What is being asked. Check each line of the listing below for the string "Python", and copy the ones that have it.

Record excerpts.

————

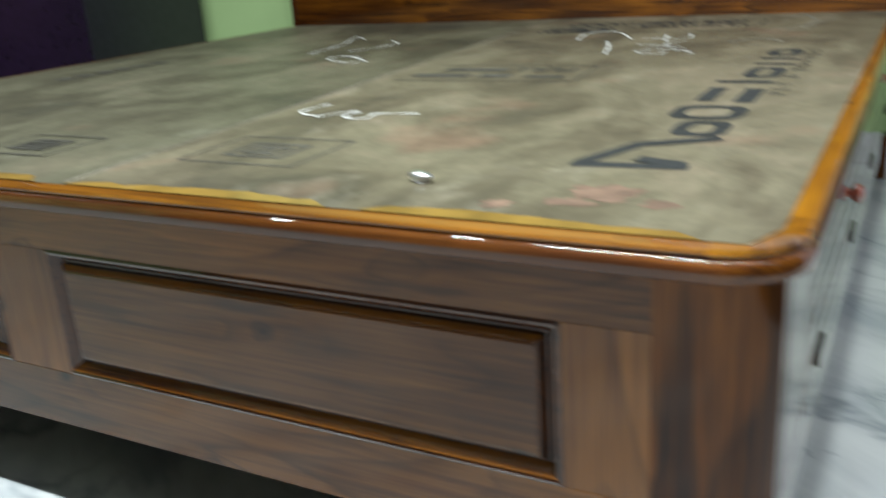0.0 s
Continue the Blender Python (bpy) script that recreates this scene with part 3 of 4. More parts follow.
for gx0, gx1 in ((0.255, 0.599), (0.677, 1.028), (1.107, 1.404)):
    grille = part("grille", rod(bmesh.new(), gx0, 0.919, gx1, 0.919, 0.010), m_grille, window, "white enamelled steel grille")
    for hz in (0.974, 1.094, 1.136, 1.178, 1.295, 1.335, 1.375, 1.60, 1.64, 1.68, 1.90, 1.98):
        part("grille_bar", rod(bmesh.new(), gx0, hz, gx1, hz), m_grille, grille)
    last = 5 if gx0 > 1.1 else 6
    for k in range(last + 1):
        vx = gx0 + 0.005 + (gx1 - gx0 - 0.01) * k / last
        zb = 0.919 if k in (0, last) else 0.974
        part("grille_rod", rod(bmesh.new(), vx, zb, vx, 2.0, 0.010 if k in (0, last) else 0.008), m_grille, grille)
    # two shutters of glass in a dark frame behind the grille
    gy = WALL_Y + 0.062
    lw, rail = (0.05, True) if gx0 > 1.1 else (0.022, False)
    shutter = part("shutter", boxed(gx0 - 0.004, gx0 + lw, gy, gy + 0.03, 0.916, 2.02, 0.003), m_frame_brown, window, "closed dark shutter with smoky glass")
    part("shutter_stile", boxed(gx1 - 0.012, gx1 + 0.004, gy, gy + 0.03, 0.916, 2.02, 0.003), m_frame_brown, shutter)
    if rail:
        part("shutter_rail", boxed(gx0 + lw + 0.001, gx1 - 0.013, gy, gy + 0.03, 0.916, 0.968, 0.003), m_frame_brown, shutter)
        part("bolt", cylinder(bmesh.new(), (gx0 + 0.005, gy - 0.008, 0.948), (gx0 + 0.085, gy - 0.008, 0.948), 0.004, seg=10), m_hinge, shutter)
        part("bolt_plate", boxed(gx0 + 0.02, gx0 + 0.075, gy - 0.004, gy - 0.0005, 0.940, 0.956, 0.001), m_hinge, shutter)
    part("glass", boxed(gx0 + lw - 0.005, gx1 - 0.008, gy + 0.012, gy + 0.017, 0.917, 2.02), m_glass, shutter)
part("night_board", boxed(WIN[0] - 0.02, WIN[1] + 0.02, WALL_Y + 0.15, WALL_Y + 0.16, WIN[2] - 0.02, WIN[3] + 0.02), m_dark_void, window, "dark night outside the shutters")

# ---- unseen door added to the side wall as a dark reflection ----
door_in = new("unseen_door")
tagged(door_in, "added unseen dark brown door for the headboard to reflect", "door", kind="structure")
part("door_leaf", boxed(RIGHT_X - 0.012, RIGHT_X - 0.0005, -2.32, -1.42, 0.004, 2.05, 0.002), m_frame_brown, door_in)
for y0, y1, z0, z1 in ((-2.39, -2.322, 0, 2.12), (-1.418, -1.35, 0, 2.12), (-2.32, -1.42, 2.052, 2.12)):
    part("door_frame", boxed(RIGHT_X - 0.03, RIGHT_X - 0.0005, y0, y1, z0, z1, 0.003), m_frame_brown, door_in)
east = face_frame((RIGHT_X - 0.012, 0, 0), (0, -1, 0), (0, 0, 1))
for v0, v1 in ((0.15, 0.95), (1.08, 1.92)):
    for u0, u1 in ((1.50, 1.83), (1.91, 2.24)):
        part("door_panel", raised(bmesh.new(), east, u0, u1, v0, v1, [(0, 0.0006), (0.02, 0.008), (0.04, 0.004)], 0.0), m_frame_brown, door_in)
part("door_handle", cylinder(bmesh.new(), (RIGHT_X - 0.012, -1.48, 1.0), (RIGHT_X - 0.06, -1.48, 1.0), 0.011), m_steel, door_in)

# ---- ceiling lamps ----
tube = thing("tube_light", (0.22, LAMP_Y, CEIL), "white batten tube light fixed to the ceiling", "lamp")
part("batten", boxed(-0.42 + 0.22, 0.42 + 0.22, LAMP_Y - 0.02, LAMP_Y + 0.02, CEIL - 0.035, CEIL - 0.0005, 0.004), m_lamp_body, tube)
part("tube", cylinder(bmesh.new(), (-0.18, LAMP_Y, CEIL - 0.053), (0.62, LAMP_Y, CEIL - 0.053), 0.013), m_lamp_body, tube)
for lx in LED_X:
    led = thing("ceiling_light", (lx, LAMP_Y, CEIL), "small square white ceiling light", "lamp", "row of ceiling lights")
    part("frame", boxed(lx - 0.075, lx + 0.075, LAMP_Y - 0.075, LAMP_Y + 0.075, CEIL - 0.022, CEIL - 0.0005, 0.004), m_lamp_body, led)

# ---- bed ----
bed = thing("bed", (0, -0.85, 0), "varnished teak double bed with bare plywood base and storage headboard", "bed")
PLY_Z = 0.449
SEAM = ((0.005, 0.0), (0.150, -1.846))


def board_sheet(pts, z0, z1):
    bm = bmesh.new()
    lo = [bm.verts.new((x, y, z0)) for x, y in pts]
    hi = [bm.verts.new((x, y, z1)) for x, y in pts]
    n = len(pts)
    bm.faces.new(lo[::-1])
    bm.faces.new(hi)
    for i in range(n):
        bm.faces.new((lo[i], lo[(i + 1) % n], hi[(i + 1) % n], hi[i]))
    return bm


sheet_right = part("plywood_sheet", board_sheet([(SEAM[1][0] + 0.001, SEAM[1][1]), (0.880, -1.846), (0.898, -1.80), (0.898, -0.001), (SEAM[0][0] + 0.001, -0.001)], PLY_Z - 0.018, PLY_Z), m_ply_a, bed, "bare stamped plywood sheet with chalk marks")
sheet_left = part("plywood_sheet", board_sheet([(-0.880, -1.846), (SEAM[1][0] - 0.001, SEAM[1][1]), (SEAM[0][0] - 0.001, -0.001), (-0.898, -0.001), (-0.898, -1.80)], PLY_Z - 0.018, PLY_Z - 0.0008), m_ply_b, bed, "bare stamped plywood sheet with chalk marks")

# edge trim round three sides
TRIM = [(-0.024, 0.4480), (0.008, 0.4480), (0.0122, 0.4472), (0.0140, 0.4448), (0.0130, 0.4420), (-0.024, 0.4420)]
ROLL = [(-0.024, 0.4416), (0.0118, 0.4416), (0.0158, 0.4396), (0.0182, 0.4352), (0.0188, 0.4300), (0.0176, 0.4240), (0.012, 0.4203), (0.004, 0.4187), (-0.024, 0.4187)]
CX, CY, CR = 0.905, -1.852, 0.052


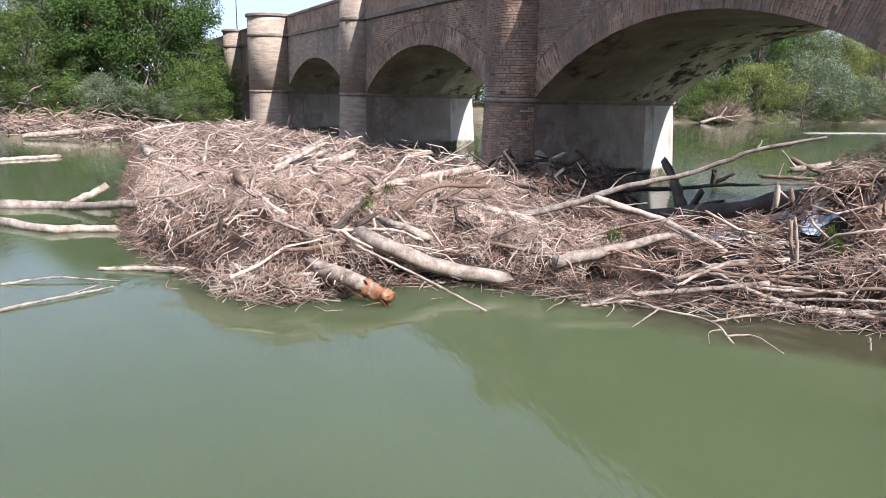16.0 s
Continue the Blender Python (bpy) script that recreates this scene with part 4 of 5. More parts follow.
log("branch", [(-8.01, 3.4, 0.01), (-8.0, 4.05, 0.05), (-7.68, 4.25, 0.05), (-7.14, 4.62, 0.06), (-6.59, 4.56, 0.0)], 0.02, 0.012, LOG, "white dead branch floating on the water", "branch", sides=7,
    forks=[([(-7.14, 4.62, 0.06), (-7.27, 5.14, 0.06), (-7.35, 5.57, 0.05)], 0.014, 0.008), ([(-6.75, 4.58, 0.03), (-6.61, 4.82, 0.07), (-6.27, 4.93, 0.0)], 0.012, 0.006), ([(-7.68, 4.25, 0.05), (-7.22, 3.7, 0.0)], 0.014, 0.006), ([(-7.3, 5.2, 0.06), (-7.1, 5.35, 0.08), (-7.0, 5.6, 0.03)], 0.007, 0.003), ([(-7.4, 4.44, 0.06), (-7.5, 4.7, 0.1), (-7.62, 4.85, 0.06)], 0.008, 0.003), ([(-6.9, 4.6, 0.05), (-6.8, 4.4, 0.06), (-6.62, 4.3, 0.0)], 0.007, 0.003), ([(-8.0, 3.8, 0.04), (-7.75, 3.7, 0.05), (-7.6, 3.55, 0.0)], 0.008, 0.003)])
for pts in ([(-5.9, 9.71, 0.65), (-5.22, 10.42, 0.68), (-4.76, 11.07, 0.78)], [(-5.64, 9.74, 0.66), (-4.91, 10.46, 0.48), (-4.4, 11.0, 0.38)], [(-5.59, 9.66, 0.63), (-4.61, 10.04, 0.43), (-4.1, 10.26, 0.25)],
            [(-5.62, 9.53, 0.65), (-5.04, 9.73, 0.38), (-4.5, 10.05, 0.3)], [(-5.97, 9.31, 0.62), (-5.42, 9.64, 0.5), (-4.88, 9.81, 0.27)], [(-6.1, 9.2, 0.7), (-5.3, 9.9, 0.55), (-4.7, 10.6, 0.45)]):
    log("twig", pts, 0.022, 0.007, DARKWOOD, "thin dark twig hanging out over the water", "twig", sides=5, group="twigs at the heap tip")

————

Full output.
Continue the Blender Python (bpy) script that recreates this scene with part 3 of 4. More parts follow.
Continue the Blender Python (bpy) script that recreates this scene with part 4 of 5. More parts follow.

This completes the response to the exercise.